On the other hand, the introduction of the supporting characters gave Arthur a context and made him seem more loveable (I didn t really want him to be forthright, aggressive and obnoxious I think for this to work he needed to be more sympathetic). There was a strong story arc to each episode and to the series as a whole. I do agree with you that occasionally the scenes which didn t have Arthur in them were a bit flat, but overall I think it was paced well and Rory Kinnear was quite endearing as Michael. I liked the way he started off by feeling superior to Arthur, but fairly soon we realised that Michael s life was quite empty compared to Arthur, who had his little community of friends.

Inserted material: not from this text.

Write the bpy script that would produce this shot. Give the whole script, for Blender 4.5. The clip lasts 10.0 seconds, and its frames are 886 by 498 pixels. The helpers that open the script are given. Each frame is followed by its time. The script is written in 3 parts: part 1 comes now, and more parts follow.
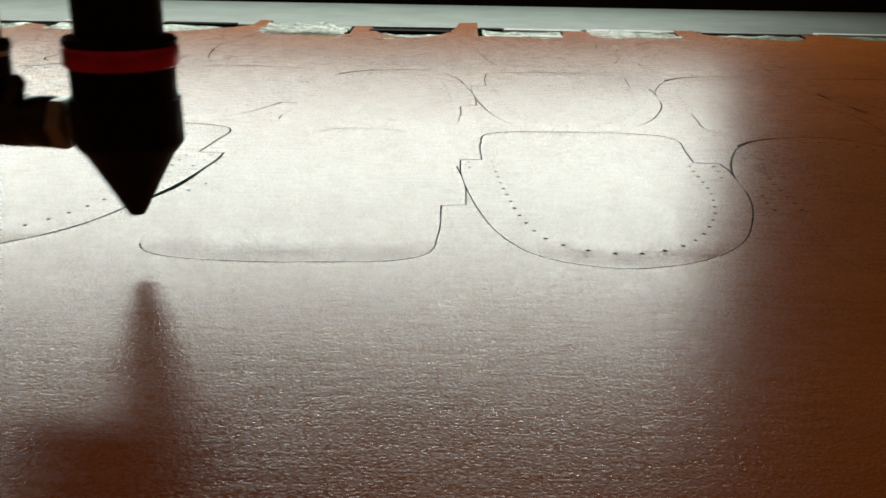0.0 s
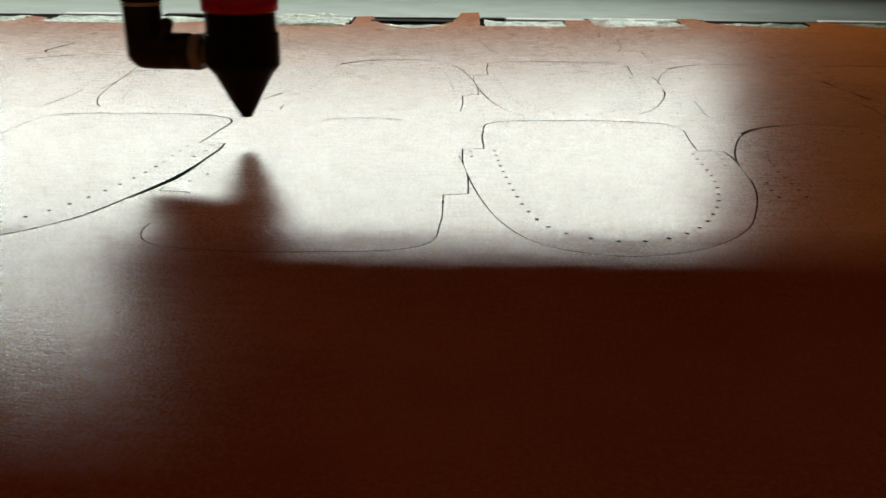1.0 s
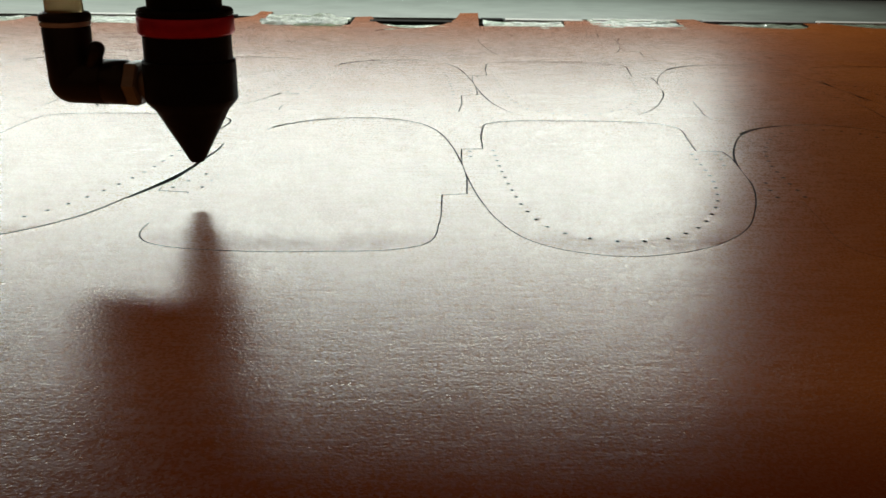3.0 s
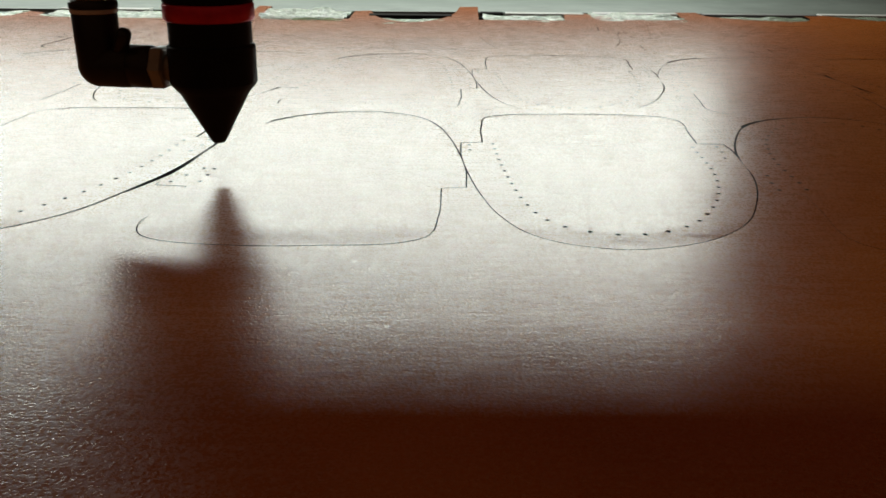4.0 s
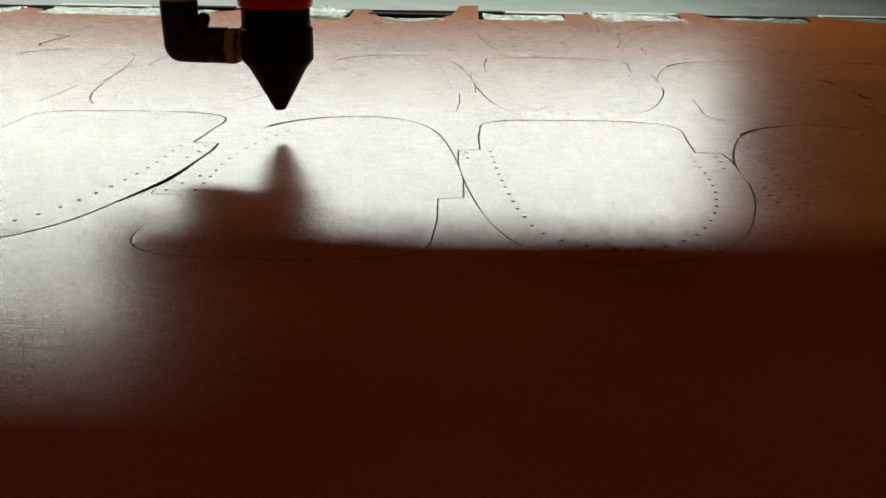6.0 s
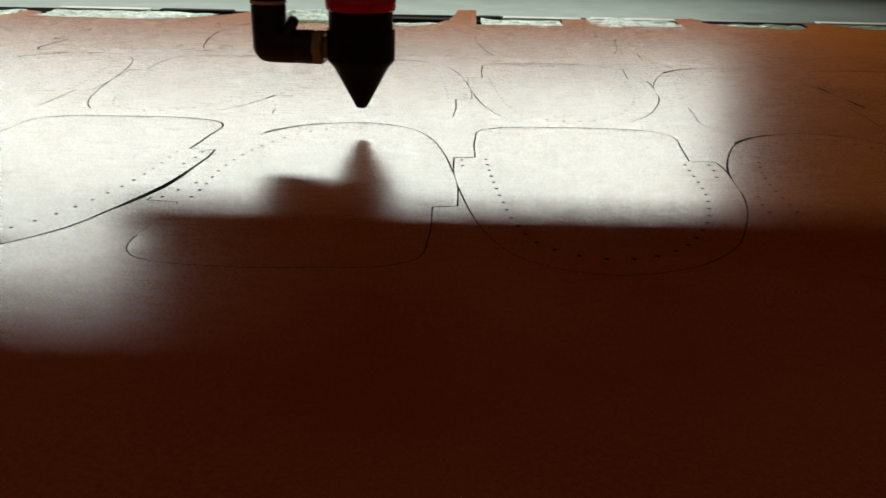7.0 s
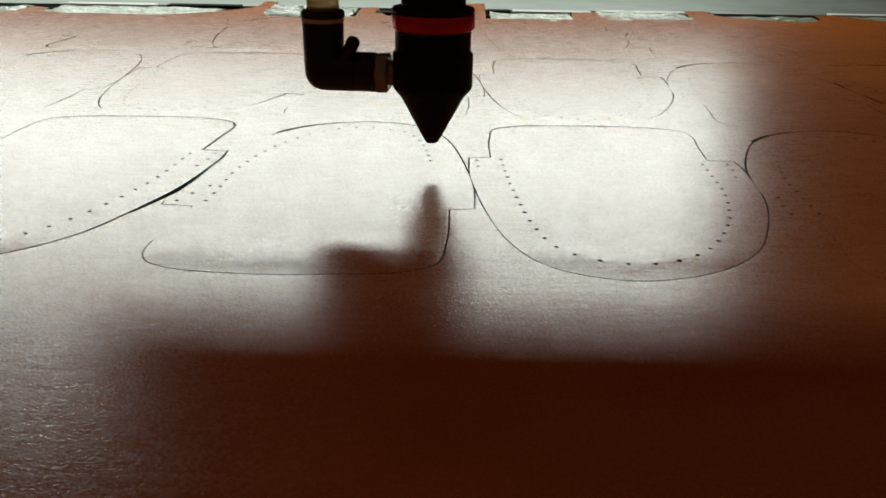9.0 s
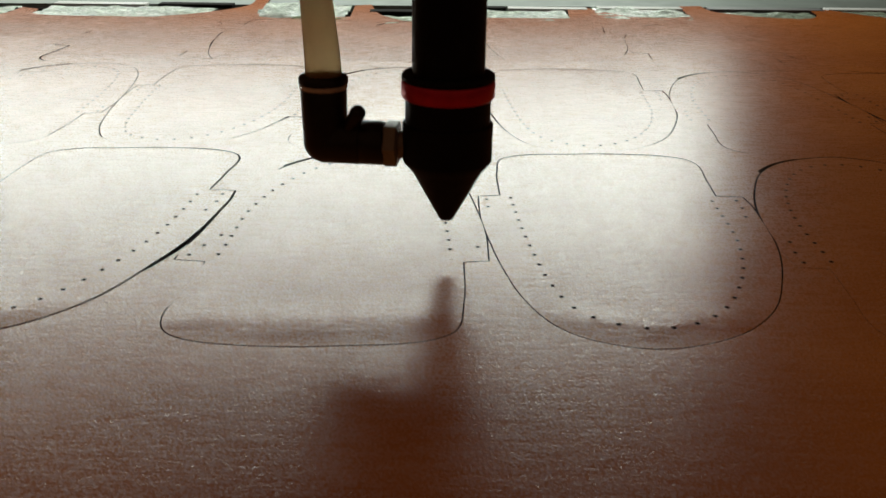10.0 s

Thanks for the feedback Fredek.
Initially I hated the TV series. It was just too different to the BBBC Radio 4 programmes, and entirely for the worse, in my view. As I’ve watched theTV series a bit more, I’ve grown more tolerant of it.

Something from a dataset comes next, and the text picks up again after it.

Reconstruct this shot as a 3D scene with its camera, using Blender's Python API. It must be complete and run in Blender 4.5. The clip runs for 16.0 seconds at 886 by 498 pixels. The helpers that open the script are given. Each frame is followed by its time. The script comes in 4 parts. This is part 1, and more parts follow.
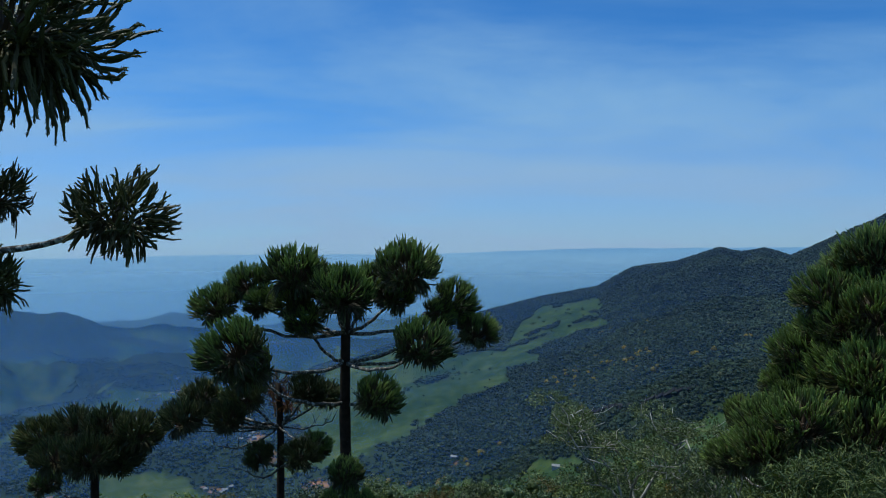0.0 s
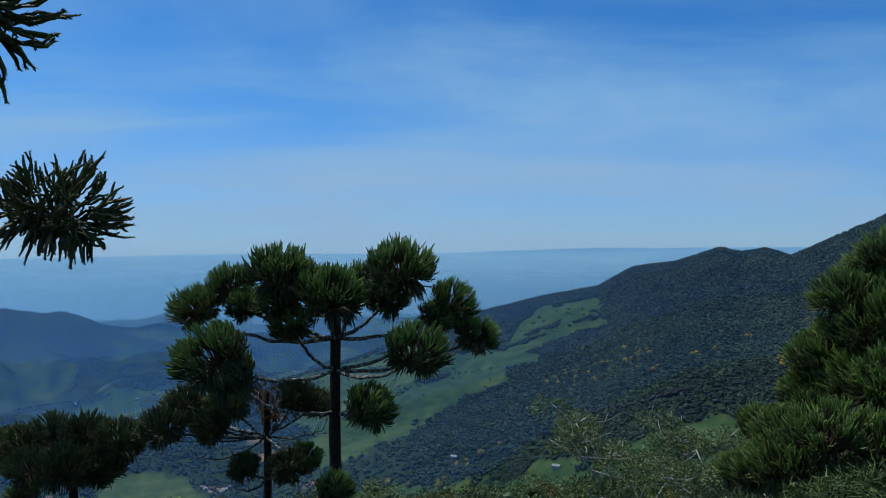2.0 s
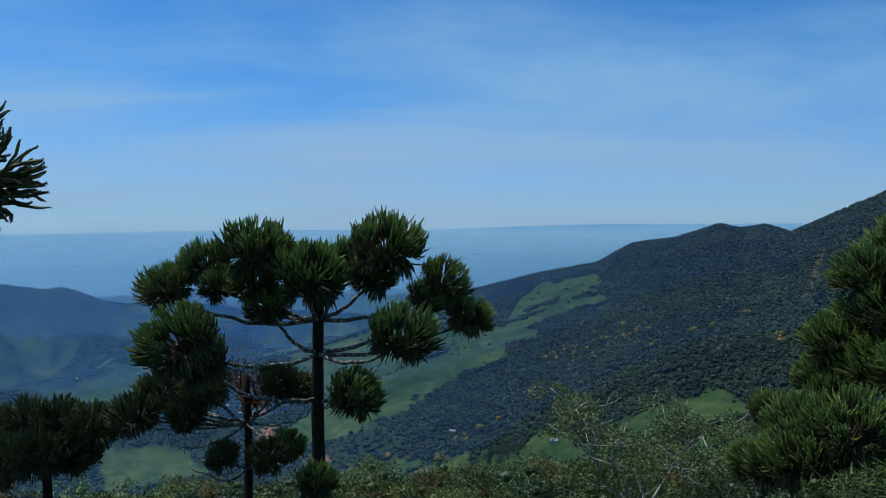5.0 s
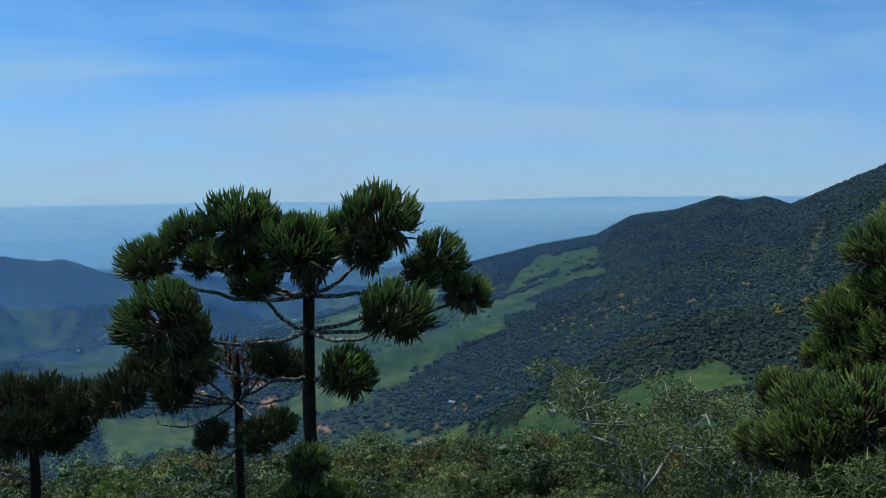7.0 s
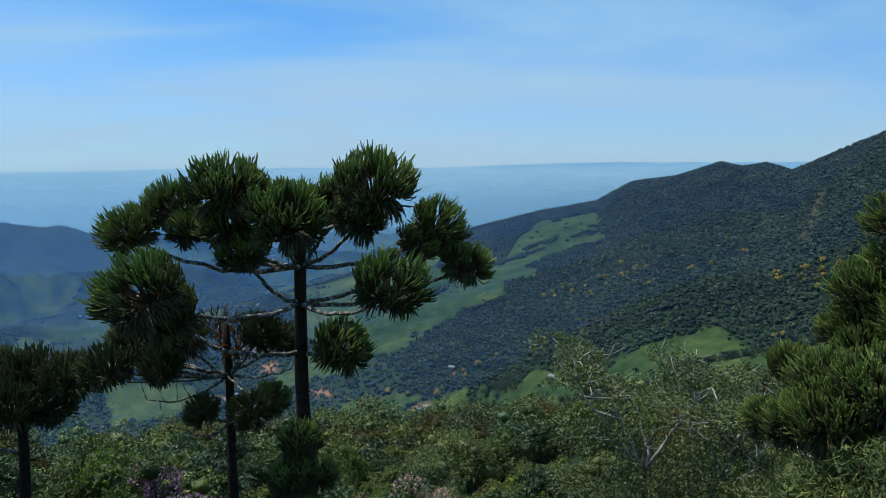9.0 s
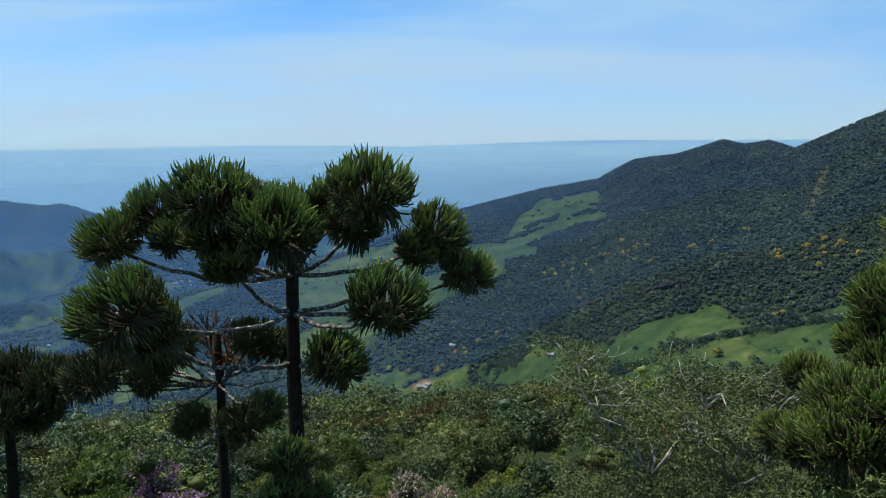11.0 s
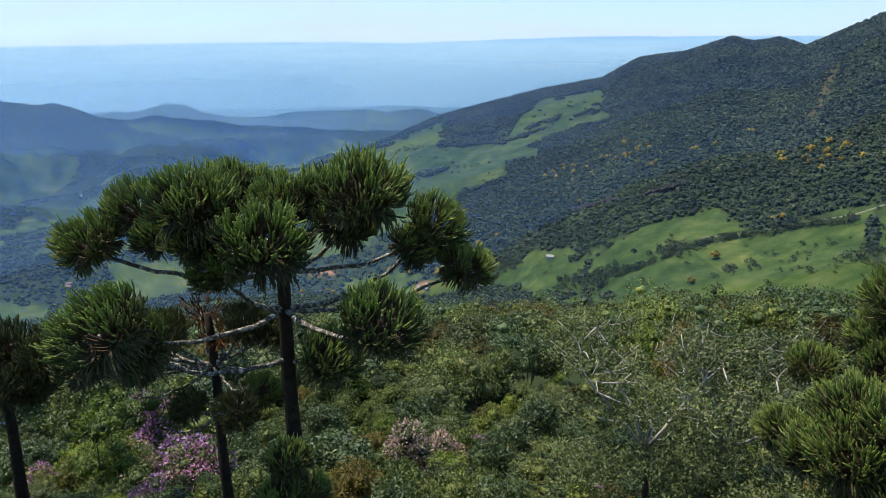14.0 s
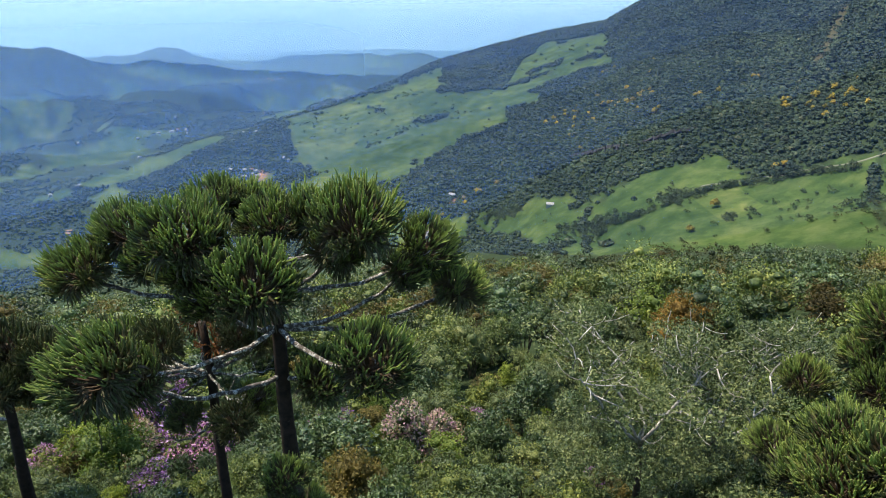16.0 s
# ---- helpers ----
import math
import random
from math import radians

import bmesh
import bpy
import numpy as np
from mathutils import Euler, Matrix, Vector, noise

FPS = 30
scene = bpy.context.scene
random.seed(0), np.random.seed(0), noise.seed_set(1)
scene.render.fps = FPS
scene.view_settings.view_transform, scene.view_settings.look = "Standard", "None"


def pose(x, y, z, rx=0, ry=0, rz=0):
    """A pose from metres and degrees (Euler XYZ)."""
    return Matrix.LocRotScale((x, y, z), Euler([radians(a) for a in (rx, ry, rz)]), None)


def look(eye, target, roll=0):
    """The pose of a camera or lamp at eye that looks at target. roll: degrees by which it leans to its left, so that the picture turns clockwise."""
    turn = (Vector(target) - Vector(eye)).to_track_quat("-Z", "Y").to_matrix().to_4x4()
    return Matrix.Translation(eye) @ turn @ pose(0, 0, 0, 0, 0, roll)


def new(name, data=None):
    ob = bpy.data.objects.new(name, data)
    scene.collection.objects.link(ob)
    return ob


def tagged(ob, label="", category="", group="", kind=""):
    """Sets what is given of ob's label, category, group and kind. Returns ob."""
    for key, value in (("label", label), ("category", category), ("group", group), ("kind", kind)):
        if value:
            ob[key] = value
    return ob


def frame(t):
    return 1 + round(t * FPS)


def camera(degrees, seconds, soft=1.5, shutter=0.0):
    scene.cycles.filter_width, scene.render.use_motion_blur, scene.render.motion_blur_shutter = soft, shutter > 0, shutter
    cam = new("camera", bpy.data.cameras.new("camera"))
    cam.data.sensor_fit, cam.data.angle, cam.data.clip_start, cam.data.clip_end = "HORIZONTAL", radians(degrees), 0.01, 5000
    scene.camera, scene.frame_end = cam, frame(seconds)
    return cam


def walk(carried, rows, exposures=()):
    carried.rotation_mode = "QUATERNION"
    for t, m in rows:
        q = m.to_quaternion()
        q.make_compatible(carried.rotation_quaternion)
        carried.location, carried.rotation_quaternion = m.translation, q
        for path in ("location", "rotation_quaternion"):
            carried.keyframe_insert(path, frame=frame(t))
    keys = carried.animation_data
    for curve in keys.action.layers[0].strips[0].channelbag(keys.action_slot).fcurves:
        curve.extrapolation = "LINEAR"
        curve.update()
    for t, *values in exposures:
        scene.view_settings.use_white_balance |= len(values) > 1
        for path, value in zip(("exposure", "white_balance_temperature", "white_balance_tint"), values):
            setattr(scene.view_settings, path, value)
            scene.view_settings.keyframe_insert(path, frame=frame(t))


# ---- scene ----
cam = camera(64.8, 16.0, 1.0)
METRES, EYE, TILT, LEAN, TURN = 8.0, 8.0, 0.0, 0.0, 0.0
ROWS = [
    (0.0, 0.0, 0.0, 0.0, 0.0, 0.0, -0.0),
    (0.5, 0.0019, 0.0359, -0.0002, 0.01, -0.02, -0.01),
    (1.0, 0.0049, 0.0701, 0.0001, 0.01, -0.03, -0.02),
    (1.5, 0.0084, 0.1056, 0.0005, 0.01, -0.04, -0.04),
    (2.0, 0.0116, 0.1367, -0.0001, 0.02, -0.04, -0.05),
    (2.5, 0.0154, 0.1656, -0.0005, 0.02, -0.13, -0.07),
    (3.0, 0.0196, 0.1929, -0.0009, 0.0, -0.49, -0.07),
    (3.5, 0.0238, 0.2191, -0.0011, -0.01, -0.91, -0.08),
    (4.0, 0.0275, 0.2451, -0.0019, -0.01, -1.25, -0.07),
    (6.5, 0.0446, 0.3572, -0.0059, -0.06, -3.58, -0.1),
    (7.0, 0.0452, 0.3793, -0.0062, -0.07, -4.25, -0.11),
    (7.5, 0.0465, 0.4015, -0.0067, -0.08, -4.9, -0.11),
    (8.0, 0.0486, 0.4245, -0.0065, -0.08, -5.62, -0.12),
    (8.5, 0.0493, 0.4477, -0.0065, -0.09, -6.37, -0.12),
    (9.0, 0.0494, 0.4727, -0.0063, -0.09, -7.04, -0.12),
    (11.5, 0.0534, 0.5961, 0.0777, 0.0, -9.81, -0.14),
    (12.0, 0.0534, 0.6196, 0.1055, 0.01, -11.19, -0.15),
    (12.5, 0.0536, 0.6421, 0.1386, 0.0, -12.6, -0.14),
    (13.0, 0.0541, 0.6626, 0.1745, -0.0, -14.0, -0.14),
    (13.5, 0.0556, 0.6821, 0.2114, -0.01, -15.42, -0.14),
    (14.0, 0.0576, 0.7008, 0.2505, -0.02, -16.94, -0.13),
    (14.5, 0.06, 0.7194, 0.2899, -0.03, -18.46, -0.12),
    (15.0, 0.063, 0.7375, 0.3284, -0.04, -20.0, -0.12),
    (15.5, 0.0665, 0.7552, 0.3671, -0.04, -21.23, -0.14),
    (16.0, 0.0712, 0.772, 0.4043, -0.05, -21.32, -0.12),
]
EXPOSURE = [(0, -0.47, 5700, 3), (4, -0.47, 5700, 3), (7, -0.27, 5950, 2), (9, -0.07, 6250, 2), (11.5, 0.15, 6750, 6), (13, 0.37, 6950, 10), (14.5, 0.68, 7000, 12), (16, 0.98, 7050, 12)]
walk(cam, [(t, pose(0, 0, EYE, TILT, LEAN, TURN) @ pose(METRES * x, METRES * y, METRES * z, 90 + pitch, roll, yaw)) for t, x, y, z, yaw, pitch, roll in ROWS], EXPOSURE)

# ---------------------------------------------------------------- world and sun
SUN_EL, SUN_AZ = 65.0, -62.0        # degrees above the horizon, right of north
world = bpy.data.worlds.new("world")
scene.world = world
world.use_nodes = True
wn = world.node_tree
wn.nodes.clear()


def node(tree, kind, where=None, **values):
    n = tree.nodes.new(kind)
    for key, value in values.items():
        n.inputs[key.replace("_", " ")].default_value = value
    return n


w_out, w_bg = wn.nodes.new("ShaderNodeOutputWorld"), wn.nodes.new("ShaderNodeBackground")
sky = wn.nodes.new("ShaderNodeTexSky")
sky.sky_type, sky.sun_disc = "NISHITA", False
sky.sun_elevation, sky.sun_rotation = radians(SUN_EL), radians(SUN_AZ)
sky.altitude, sky.air_density, sky.dust_density, sky.ozone_density = 1400, 1.0, 0.0, 4.0
w_bg.inputs["Strength"].default_value = 0.126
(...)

I think it’s ironic that they bought in dat Oirish fella from Father Ted, only to have him make Count Arthur less surreal. Given the madness of father Ted, I thought that was very disappointing. Likewise the expunging of Arthur’s alcohol related issues. Father Ted had Father Jack, to be sure!
And not have the Shoulder of Mutton as a locale, or Wilf’s Quality Meats… unforgivable, in my view. There’s absolutely no sane or arguable reason why either of these threads needed removing, in my view. It’s Bowdlerisation gone mad, neutering in extremis.
And I don’t think the Rory Kinnear character was nece-cess-cessa, ness… er, required, either. Everyone else in Arthur’s paralytic universe is by default the ‘straight-man’. They really didn’t need to add one who took away valuable screen time.
It’s great to get another view. But I find my own position on the Arthur TV vs Radio debate unchanged. The radio shows are far superior. The comparison is: TV = alcohol free flat lager; radio a quadruple single malt… ‘A’nty Mary, had a canary…’ I rest my suitcase!